- [DATA LINES]
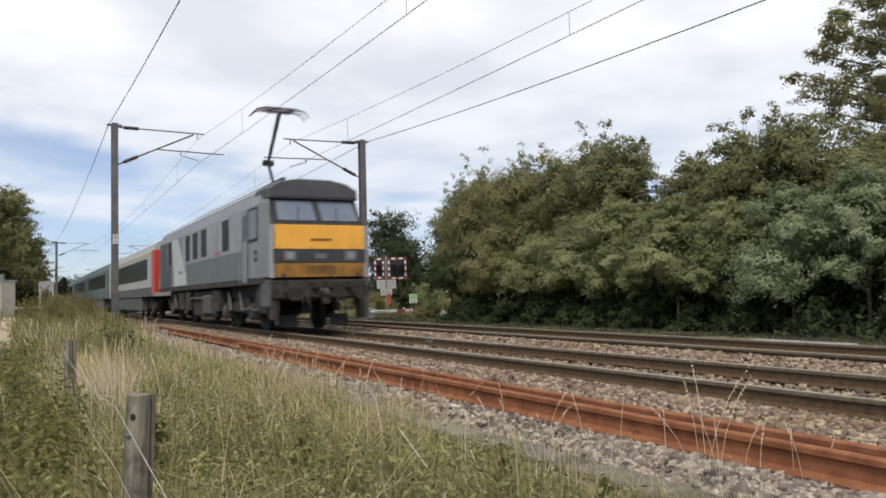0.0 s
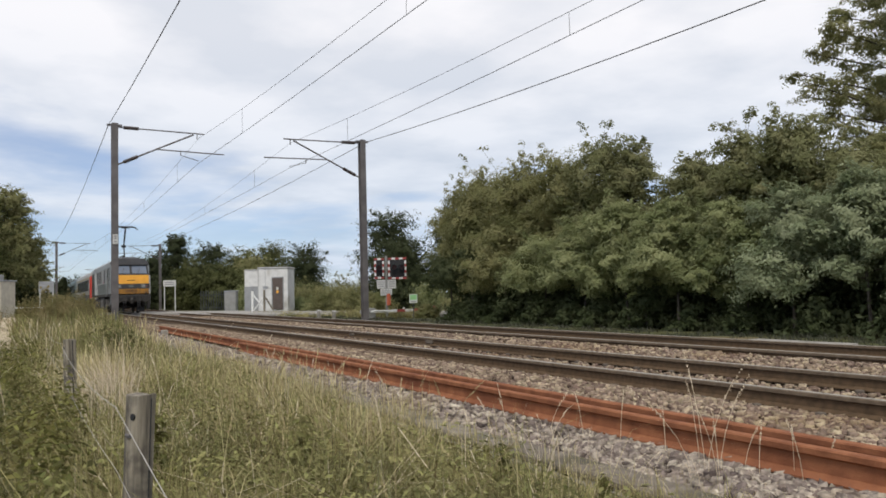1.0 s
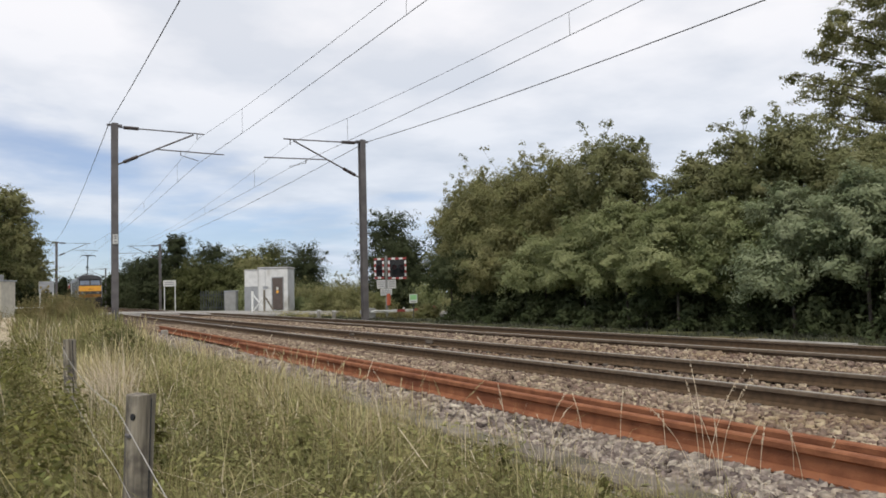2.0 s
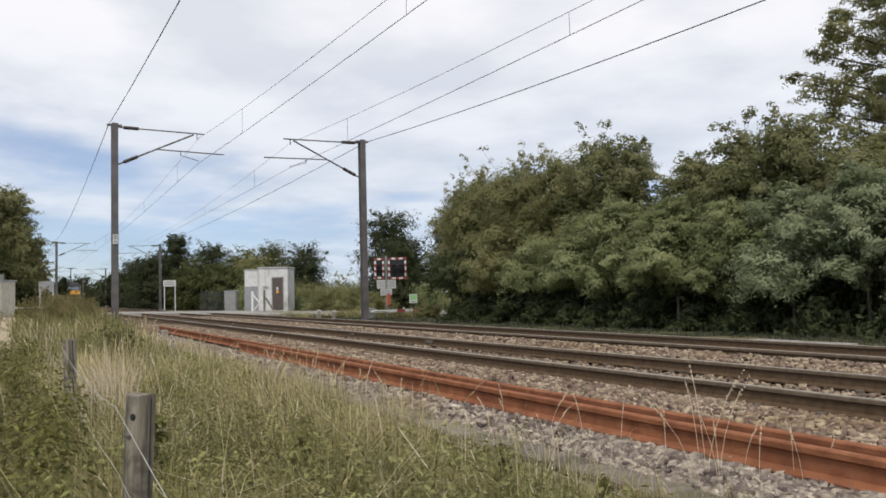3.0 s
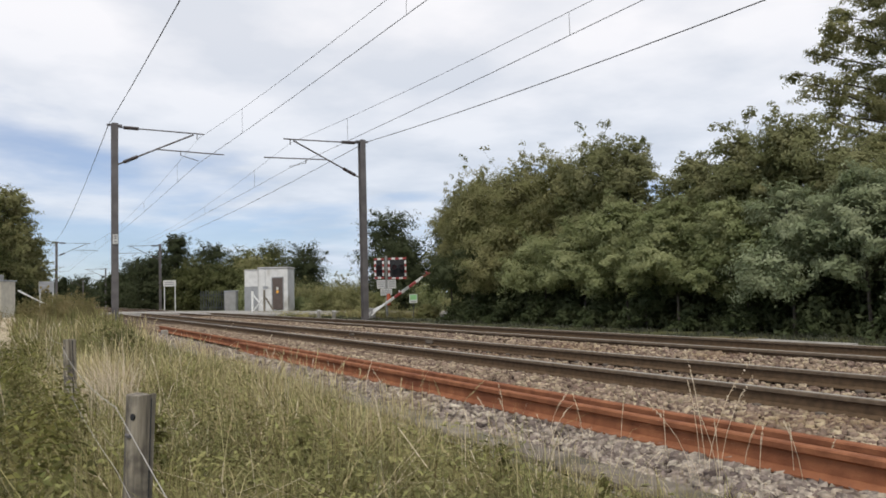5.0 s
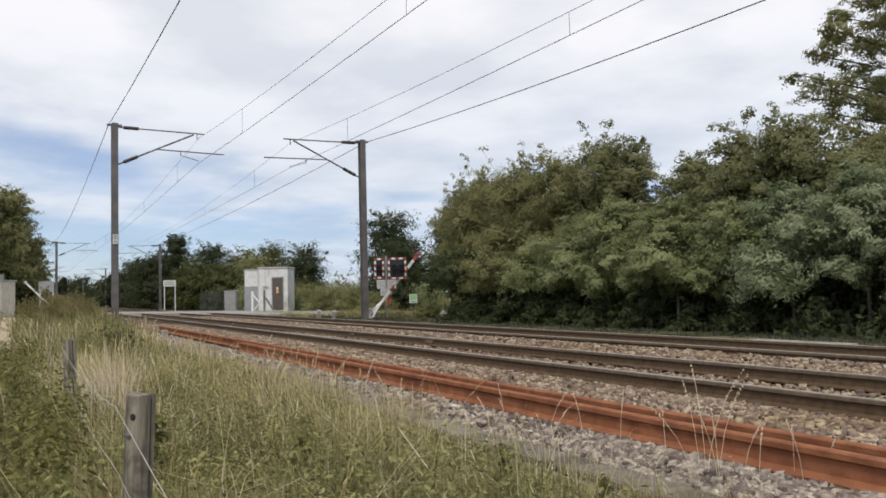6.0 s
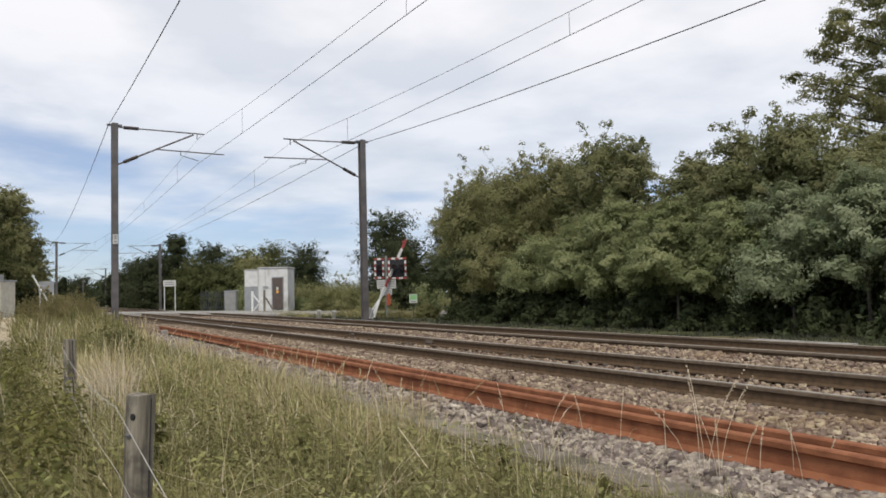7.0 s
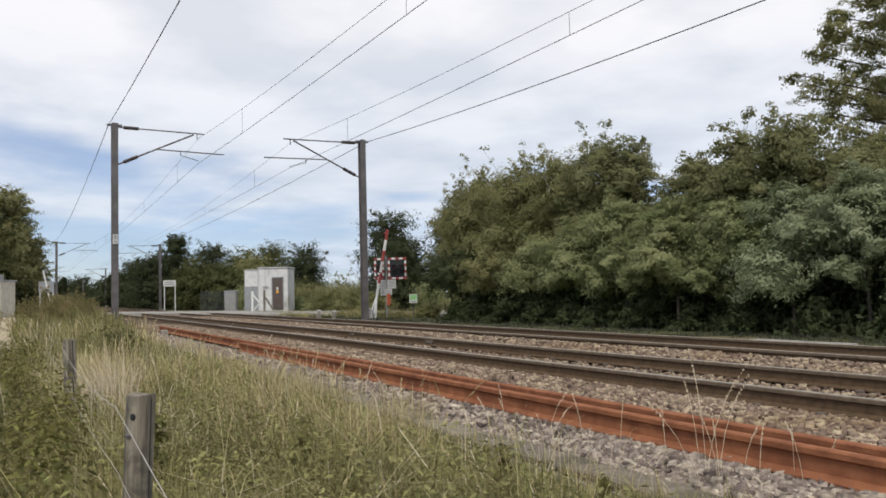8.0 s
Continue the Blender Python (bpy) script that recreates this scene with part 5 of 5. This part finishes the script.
shed = thing("lineside_building", pose(-3.05, 74.6, 0, 0, 0, -28), "pale block building with flat roof and a roof box", "building")
part("wall", B(-2.2, 1.45, 0, 2.2, -0.6, 2.78), M_CREAMWALL, shed)
part("roof", B(-2.3, 1.55, -0.1, 2.3, 2.78, 2.9, bevel=0.02), M_GREYBOARD, shed)
part("roof_box", B(-1.0, 0.6, 0.6, 2.0, 2.9, 3.4, bevel=0.03), M_GALVBOX, shed)
pth = bmesh.new()
loft(pth, [[(-1.9, y, -0.4), (-0.3, y, -0.4), (-0.35, y, z), (-1.85, y, z)] for y, z in ((16, -0.17), (28, -0.15), (36, -0.15), (70, -0.15))])
tagged(put("footpath", pth, M_SAND), "bare sandy footpath beside the fence", "path", kind="structure")

# number plate on the near mast, bars in place of the figures
npl = thing("mast_plate", pose(3.3, 34.9, 3.5), "white mast plate with dark bars", "plate")
pn = part("panel", B(-0.1, 0.1, -0.02, 0.0, -0.2, 0.2), M_PLATE, npl)
for z in (-0.1, 0.03, 0.12):
    part("text_bar", B(-0.05, 0.05, -0.026, -0.018, z - 0.035, z + 0.035), M_TEXT, pn)


def motions():
    for ob, dy in train:
        walk(ob, [(t, pose(NEAR, s + dy, 0)) for t, s in ((0.0, 19.25), (0.6, 43.9), (1.7, 88.3), (2.8, 132.5), (8.0, 341.5))])
    # booms: raised from level to nearly upright
    lift = [(0.0, 0), (3.3, 0), (3.8, 3.5), (4.2, 12), (4.7, 22), (5.8, 41), (6.6, 53), (7.4, 66), (8.0, 77)]
    for arm in (arm_r, arm_l):
        walk(arm, [(t, pose(0, 0, 0, 0, -a, 0)) for t, a in lift])
    # wind in the hedge and the stalks
    for ob, amp, ph in SWAY:
        base = ob.matrix_basis.copy()
        rows = []
        for k in range(17):
            t = k * 0.5
            g = math.sin(t * 2.3 + ph) * 0.6 + math.sin(t * 3.9 + ph * 2.1) * 0.4
            q = math.sin(t * 2.9 + ph * 1.7)
            rows.append((t, base @ pose(0, 0, 0, amp * 0.35 * q, amp * 0.5 * g, 0)))
        walk(ob, rows)


motions()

- [WHAT TO WORK ON] Return all of the data exactly as written, and drop the pictures.

- [THE RESULT]
0.0 s
1.0 s
2.0 s
3.0 s
5.0 s
6.0 s
7.0 s
8.0 s
Continue the Blender Python (bpy) script that recreates this scene with part 5 of 5. This part finishes the script.
shed = thing("lineside_building", pose(-3.05, 74.6, 0, 0, 0, -28), "pale block building with flat roof and a roof box", "building")
part("wall", B(-2.2, 1.45, 0, 2.2, -0.6, 2.78), M_CREAMWALL, shed)
part("roof", B(-2.3, 1.55, -0.1, 2.3, 2.78, 2.9, bevel=0.02), M_GREYBOARD, shed)
part("roof_box", B(-1.0, 0.6, 0.6, 2.0, 2.9, 3.4, bevel=0.03), M_GALVBOX, shed)
pth = bmesh.new()
loft(pth, [[(-1.9, y, -0.4), (-0.3, y, -0.4), (-0.35, y, z), (-1.85, y, z)] for y, z in ((16, -0.17), (28, -0.15), (36, -0.15), (70, -0.15))])
tagged(put("footpath", pth, M_SAND), "bare sandy footpath beside the fence", "path", kind="structure")

# number plate on the near mast, bars in place of the figures
npl = thing("mast_plate", pose(3.3, 34.9, 3.5), "white mast plate with dark bars", "plate")
pn = part("panel", B(-0.1, 0.1, -0.02, 0.0, -0.2, 0.2), M_PLATE, npl)
for z in (-0.1, 0.03, 0.12):
    part("text_bar", B(-0.05, 0.05, -0.026, -0.018, z - 0.035, z + 0.035), M_TEXT, pn)


def motions():
    for ob, dy in train:
        walk(ob, [(t, pose(NEAR, s + dy, 0)) for t, s in ((0.0, 19.25), (0.6, 43.9), (1.7, 88.3), (2.8, 132.5), (8.0, 341.5))])
    # booms: raised from level to nearly upright
    lift = [(0.0, 0), (3.3, 0), (3.8, 3.5), (4.2, 12), (4.7, 22), (5.8, 41), (6.6, 53), (7.4, 66), (8.0, 77)]
    for arm in (arm_r, arm_l):
        walk(arm, [(t, pose(0, 0, 0, 0, -a, 0)) for t, a in lift])
    # wind in the hedge and the stalks
    for ob, amp, ph in SWAY:
        base = ob.matrix_basis.copy()
        rows = []
        for k in range(17):
            t = k * 0.5
            g = math.sin(t * 2.3 + ph) * 0.6 + math.sin(t * 3.9 + ph * 2.1) * 0.4
            q = math.sin(t * 2.9 + ph * 1.7)
            rows.append((t, base @ pose(0, 0, 0, amp * 0.35 * q, amp * 0.5 * g, 0)))
        walk(ob, rows)


motions()